Humphry Repton, who worked in England in the early years of the
19th century and is mentioned in Jane Austen's Mansfield
Park, brought a new level of professionalism to the trade. On
display is one of Repton's morocco-bound "Red
Books," which shows before-and-after views in watercolor of
his proposed projects.
The rise of professional training in landscape design is
demonstrated by the career of Charles Eliot Jr., son of the Harvard
president. Eliot taught himself landscape design in the 1880s through
detailed observation of the great gardens of Europe. A partner in the
firm of renowned designer Frederick Law Olmsted, Eliot was
expected to teach in the Harvard program, which, founded in 1900, is
the oldest in the world, but he died unexpectedly of spinal
meningitis.
In 1902 President Eliot published a nearly 800-page biography of
his son with the poignant title, Charles Eliot, landscape architect: a
lover of nature and his kind, who trained himself for a new
profession, practiced it happily and through it wrought much
good.
Nearly every 20th-century development in thought is reflected in
landscape design, from the geometric Art Deco gardens of the 1920s
to the modernist innovations of Le Corbusier and Walter Gropius, to
the postmodern parks of Bernard Tschumi.

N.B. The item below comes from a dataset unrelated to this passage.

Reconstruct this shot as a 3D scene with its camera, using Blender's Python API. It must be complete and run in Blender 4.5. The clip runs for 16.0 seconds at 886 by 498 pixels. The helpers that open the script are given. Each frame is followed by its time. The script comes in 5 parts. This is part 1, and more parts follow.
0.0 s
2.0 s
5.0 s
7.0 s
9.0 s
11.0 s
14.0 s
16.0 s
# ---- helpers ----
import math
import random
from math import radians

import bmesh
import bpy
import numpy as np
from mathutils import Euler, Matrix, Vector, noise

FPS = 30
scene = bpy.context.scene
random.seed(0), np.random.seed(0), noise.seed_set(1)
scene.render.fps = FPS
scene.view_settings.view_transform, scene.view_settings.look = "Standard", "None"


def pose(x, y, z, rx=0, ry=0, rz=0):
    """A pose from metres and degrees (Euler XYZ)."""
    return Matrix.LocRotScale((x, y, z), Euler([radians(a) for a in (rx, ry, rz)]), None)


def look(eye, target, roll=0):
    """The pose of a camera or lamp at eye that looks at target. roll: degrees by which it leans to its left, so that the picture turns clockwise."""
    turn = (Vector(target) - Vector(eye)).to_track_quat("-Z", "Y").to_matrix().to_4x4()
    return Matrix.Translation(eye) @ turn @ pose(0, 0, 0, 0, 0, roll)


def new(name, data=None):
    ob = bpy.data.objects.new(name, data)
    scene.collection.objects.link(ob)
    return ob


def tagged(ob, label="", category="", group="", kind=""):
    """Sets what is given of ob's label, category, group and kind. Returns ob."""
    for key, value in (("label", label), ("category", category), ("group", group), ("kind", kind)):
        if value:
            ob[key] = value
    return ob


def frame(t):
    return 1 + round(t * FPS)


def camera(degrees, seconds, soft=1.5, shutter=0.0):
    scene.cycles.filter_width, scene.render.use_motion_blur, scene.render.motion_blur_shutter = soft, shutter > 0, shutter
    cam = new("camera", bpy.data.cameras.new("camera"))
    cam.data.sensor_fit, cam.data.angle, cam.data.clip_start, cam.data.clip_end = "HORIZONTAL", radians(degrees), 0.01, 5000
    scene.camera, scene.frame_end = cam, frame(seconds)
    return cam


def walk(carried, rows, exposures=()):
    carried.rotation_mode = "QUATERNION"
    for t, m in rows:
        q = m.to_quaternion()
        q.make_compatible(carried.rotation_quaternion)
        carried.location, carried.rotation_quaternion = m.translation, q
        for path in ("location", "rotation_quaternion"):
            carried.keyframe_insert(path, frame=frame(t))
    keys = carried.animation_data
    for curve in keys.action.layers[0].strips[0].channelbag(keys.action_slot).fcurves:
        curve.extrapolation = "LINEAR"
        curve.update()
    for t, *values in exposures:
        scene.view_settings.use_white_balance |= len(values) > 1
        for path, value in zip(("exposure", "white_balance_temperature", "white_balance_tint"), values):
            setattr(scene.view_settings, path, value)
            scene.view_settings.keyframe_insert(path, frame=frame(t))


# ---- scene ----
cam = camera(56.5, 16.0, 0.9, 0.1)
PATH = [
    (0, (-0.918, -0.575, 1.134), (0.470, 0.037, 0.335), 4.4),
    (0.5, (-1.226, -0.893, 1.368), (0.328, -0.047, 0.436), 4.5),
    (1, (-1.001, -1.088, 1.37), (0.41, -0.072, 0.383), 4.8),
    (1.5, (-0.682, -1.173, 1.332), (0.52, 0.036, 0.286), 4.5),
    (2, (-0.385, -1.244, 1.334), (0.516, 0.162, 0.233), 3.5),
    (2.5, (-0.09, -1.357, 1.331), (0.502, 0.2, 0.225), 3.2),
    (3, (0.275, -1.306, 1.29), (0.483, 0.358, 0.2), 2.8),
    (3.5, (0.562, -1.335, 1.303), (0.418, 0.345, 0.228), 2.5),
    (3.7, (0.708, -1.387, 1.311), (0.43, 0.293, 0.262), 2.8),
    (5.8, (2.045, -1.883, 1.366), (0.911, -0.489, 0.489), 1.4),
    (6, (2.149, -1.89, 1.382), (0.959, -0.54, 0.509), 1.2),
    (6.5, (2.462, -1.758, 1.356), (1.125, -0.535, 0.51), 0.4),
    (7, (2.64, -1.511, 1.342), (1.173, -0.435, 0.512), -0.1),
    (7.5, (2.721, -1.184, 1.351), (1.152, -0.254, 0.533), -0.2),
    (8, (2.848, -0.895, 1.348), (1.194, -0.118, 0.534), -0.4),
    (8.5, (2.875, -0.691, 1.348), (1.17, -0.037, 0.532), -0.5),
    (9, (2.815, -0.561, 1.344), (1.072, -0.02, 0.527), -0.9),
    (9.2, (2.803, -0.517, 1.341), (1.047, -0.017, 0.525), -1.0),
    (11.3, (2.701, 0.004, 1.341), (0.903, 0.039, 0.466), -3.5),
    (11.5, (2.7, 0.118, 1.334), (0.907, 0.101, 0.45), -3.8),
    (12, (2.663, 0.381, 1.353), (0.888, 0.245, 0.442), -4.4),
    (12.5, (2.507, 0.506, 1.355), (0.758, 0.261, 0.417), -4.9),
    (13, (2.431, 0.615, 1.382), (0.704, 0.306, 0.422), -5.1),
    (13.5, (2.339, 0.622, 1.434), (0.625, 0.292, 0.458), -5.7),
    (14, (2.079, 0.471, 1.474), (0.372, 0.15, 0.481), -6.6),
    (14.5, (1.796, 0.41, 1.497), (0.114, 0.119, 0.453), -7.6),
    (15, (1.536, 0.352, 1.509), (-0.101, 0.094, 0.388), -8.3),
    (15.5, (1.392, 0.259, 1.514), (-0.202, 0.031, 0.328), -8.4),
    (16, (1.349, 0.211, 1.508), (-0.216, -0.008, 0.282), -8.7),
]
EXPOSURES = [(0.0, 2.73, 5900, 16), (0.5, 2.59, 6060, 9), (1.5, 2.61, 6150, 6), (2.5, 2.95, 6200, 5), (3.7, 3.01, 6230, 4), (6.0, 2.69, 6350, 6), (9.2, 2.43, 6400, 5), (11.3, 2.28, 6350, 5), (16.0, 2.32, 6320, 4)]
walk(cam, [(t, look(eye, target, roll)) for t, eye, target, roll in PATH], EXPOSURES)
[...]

Even the Nazis had their
own landscape movement, exemplified by the Naturgarten of
Willy Lange, which eschewed any plants of non-German origin.
Recent work has been profoundly influenced by the computer.
Computer mapping, which allows viewers to move through a virtual
landscape, was first accomplished at Harvard in 1966. The exhibition
includes two interactive computer terminals allowing visitors to
explore these exciting developments.
"Some things have changed profoundly in landscape
representation, but others remain the same," Benes said.
"For example, we still use the conventions of two-point
perspective and the bird's eye view. How will changing
technology change the way we conceive of landscape? That's
one of the questions we wanted the exhibition to ask."